NASA's Lunar Gateway and a return to the Moon are the big winners in the 2020 budget proposed for the agency; the futures of planetary and Earth science are less clear.
Rocket science is easy. It's finding the funding for it that's hard.
The Presidential Budget Request for NASA for the fiscal year 2020 is $21.019 billion — higher than the FY2018 budget, and much higher than the lean years earlier this decade. At the same time, it also represents a 2.2% drop, nearly half a billion dollars, from the just-approved 2019 budget.
Responding to the proposed budget, NASA administrator Jim Bridenstine highlighted NASA's initiative to return to the Moon in the next decade, and then on to Mars in the 2030s. “We will go to the Moon in the next decade in a way we have never gone before,” Bridenstine said in a press release. “This time, when we go to the Moon, we will stay.”
But the 2020 budget would decrease funding for other aspects of the agency, including science and outreach.
What's Inside FY2020
Like other government agencies, NASA has undergone cuts under the Trump administration relative to the general congressional baseline. But there are some big winners, the biggest of which is the proposed Lunar Gateway; it would receive nearly double its funding to put a crewed space station in orbit around the Moon by the late 2020s.
The details of how the agency will carry out construction and operation of the Lunar Gateway isn't immediately clear, though. It may rely on NASA's new Space Launch System (SLS) rocket, which is due to carry out its inaugural flight in 2020, but Bridenstine also just floated the idea of using commercial vehicles. SpaceX just completed the first test flight of its Crewed Dragon spacecraft to the International Space Station, and the company expects to start flying crew to the station this year.

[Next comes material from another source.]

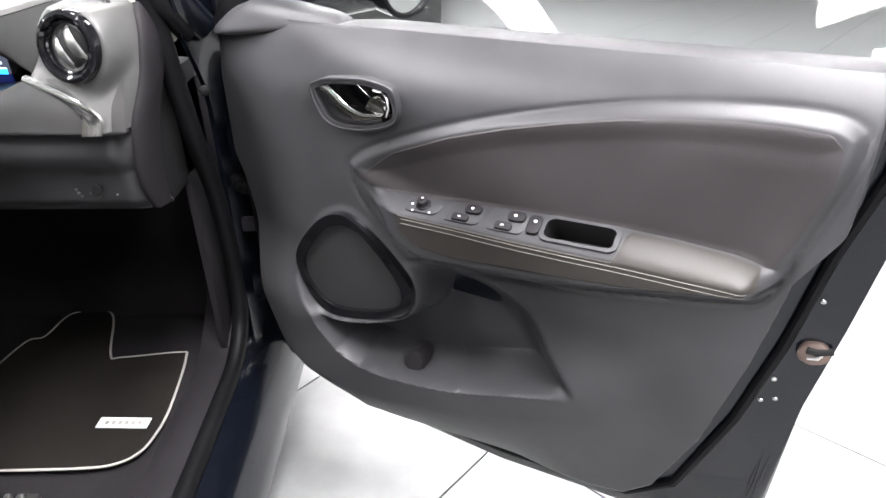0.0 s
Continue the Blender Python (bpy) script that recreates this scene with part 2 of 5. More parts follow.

Either way, the SLS or commercial rockets would eventually be carrying crew to the Lunar Gateway in the Orion capsule.
The budget proposal also mentions initiating a Mars Sample Return mission, which would follow up on the Mars 2020 rover. The budget also puts the launch of Europa Clipper in 2023, using a commercial carrier such as the SpaceX Falcon Heavy rocket.

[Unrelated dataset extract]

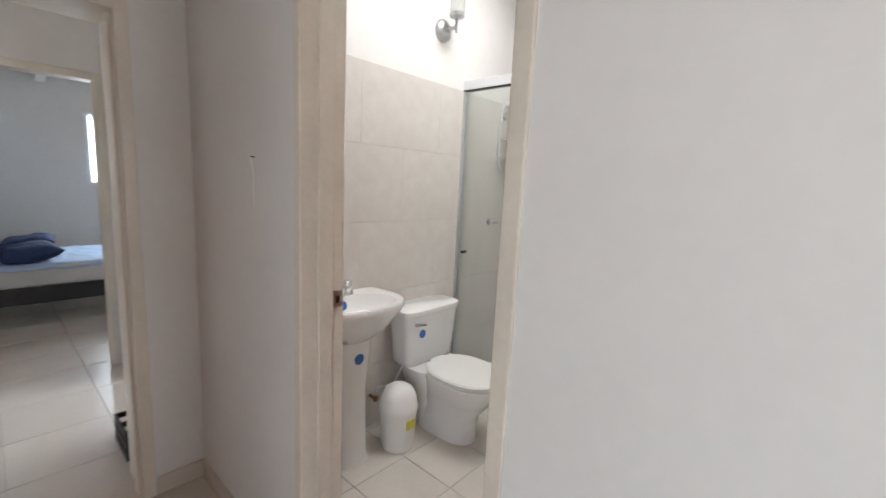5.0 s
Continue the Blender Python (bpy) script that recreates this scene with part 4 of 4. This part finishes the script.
def tile_floor(parent, x0, x1, y0, y1, ox, oy, size):
    """Square floor tiles on a grid through (ox, oy), cut at the room's edges."""
    g = 0.003
    i0, i1 = math.floor((x0 - ox) / size), math.ceil((x1 - ox) / size)
    j0, j1 = math.floor((y0 - oy) / size), math.ceil((y1 - oy) / size)
    for i in range(i0, i1):
        for j in range(j0, j1):
            a, b = max(x0, ox + i * size), min(x1, ox + (i + 1) * size)
            c, d = max(y0, oy + j * size), min(y1, oy + (j + 1) * size)
            if b - a > 0.02 and d - c > 0.02:
                lay_tile(parent, pose((a + b) / 2, (c + d) / 2, 0), b - a - g, d - c - g, FLOOR_TILE)


def tile_wall(parent, axis, plane, facing, u0, u1, z1, width, height, hole=None):
    """Wall tiles with their faces 8 mm proud; axis is the direction the wall runs in."""
    g = 0.0018
    n = math.ceil((u1 - u0) / width)
    rows = math.ceil(z1 / height)
    for j in range(rows):
        b = z1 - j * height
        a = max(0, b - height)
        off = (width / 2 if j % 2 else 0)
        for i in range(-1, n):
            c, d = max(u0, u0 + i * width + off), min(u1, u0 + (i + 1) * width + off)
            spans = [(c, d)]
            if hole and a < hole[3] - 0.02:
                spans = [(c, min(d, hole[0])), (max(c, hole[1]), d)]
            for c2, d2 in spans:
                if d2 - c2 < 0.03 or b - a < 0.03:
                    continue
                u, z = (c2 + d2) / 2, (a + b) / 2
                w, h = d2 - c2 - 0.0003, b - a - g
                if axis == 'y':
                    m = pose(plane + facing * 0.008, u, z, 90, 0, 90 * facing)
                else:
                    m = pose(u, plane + facing * 0.008, z, 90, 0, 0 if facing < 0 else 180)
                lay_tile(parent, m, w, h, WALL_TILE, 0.007, 0.0004)


floor_ob = bpy.data.objects["floor"]
tile_floor(floor_ob, 0.74, EAST, -2.6, 0.0, -0.05, -0.67, 0.45)
tile_floor(floor_ob, 0.92, EAST, 0.0, NORTH, -0.05, -0.67, 0.45)
tile_floor(floor_ob, -2.78, 0.74, -1.06, 0.0, -0.05, -0.67, 0.45)
tile_floor(floor_ob, -2.66, -1.03, -4.3, -1.06, -0.05, -0.67, 0.45)
tile_floor(floor_ob, WEST, -2.78, -0.93, NORTH, -0.05, -0.67, 0.45)
tile_floor(floor_ob, -0.70, 0.80, 0.0, 1.545, 0.0, 0.14, 0.33)
tile_floor(floor_ob, -2.35, -1.01, 0.0, 1.545, -2.3, 0.14, 0.33)


def tile_panel(name, x0, x1, z1, course):
    """Grouted backing of one bathroom's tiled walls; the tiles are its pieces."""
    bm = bmesh.new()
    box(bm, x0, x0 + 0.002, 0.142, NORTH, 0, z1)
    box(bm, x1 - 0.002, x1, 0.142, NORTH, 0, z1)
    box(bm, x0 + 0.002, x1 - 0.002, NORTH - 0.002, NORTH, 0, z1)
    ob = structure(name, bm, TILE_GROUT, "beige glazed wall tiles with thin joints", "wall tiles")
    tile_wall(ob, 'y', x0, 1, 0.142, NORTH - 0.008, z1, 0.60, course)
    tile_wall(ob, 'y', x1, -1, 0.142, NORTH - 0.008, z1, 0.60, course)
    tile_wall(ob, 'x', NORTH, -1, x0 + 0.008, x1 - 0.008, z1, 0.60, course)


tile_panel("wall_tiles_bath", -0.70, 0.80, 2.09, 0.423)
tile_panel("wall_tiles_second_bath", -2.35, -1.01, 2.05, 0.38)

However, even as funding increases for exploration, science is taking a hit, including drops in funding for astrophysics (-20%), planetary science (-4.9%), and Earth science (-7.8%). The beleaguered Wide-Field Infrared Space Telescope (WFIRST), built around a surplus 2.4-meter mirror donated by the National Reconnaissance Office, would also get zeroed out under the 2020 budget. Likewise, the budget proposes zero funding for NASA's Office of STEM Engagement. Only the James Webb Space Telescope — now launching no earlier than March 2021 — is a winner, with a $46.6 million increase in funding in 2020 under the proposed budget.
Proposed vs. Approved
Of course, the latest proposal is just that: a proposal. Enacted budgets nearly always look different from what's proposed early on. For a very recent example, the FY2019 budget request called for $19.9 billion for NASA — a move that likewise would have cancelled WFIRST, STEM outreach, and several Earth science missions. But the budget Congress pushed through upped the amount to $21.5 billion, undoing many of the called-for cuts. The question is, will Congress step in again?
The higher budget NASA is currently enjoying is nevertheless a far cry from its peak in the late 1960s, when it received more than 4% of the overall U.S. budget. There's also the “no Buck Rogers, no bucks” tension between the more expensive crewed space program and the cheaper robotic missions. Many fear the Lunar Gateway project, like the International Space Station, SLS, and James Webb, will become a budgetary black hole.
As always, it's a tug of war between what we'd like to do, versus what we can afford. To quote rocket pioneer Wernher von Braun: “Our two greatest problems are gravity and paperwork. We can lick gravity, but sometimes the paperwork is overwhelming.” NASA missions will have to continue to navigate the congressional labyrinth from proposal to launch.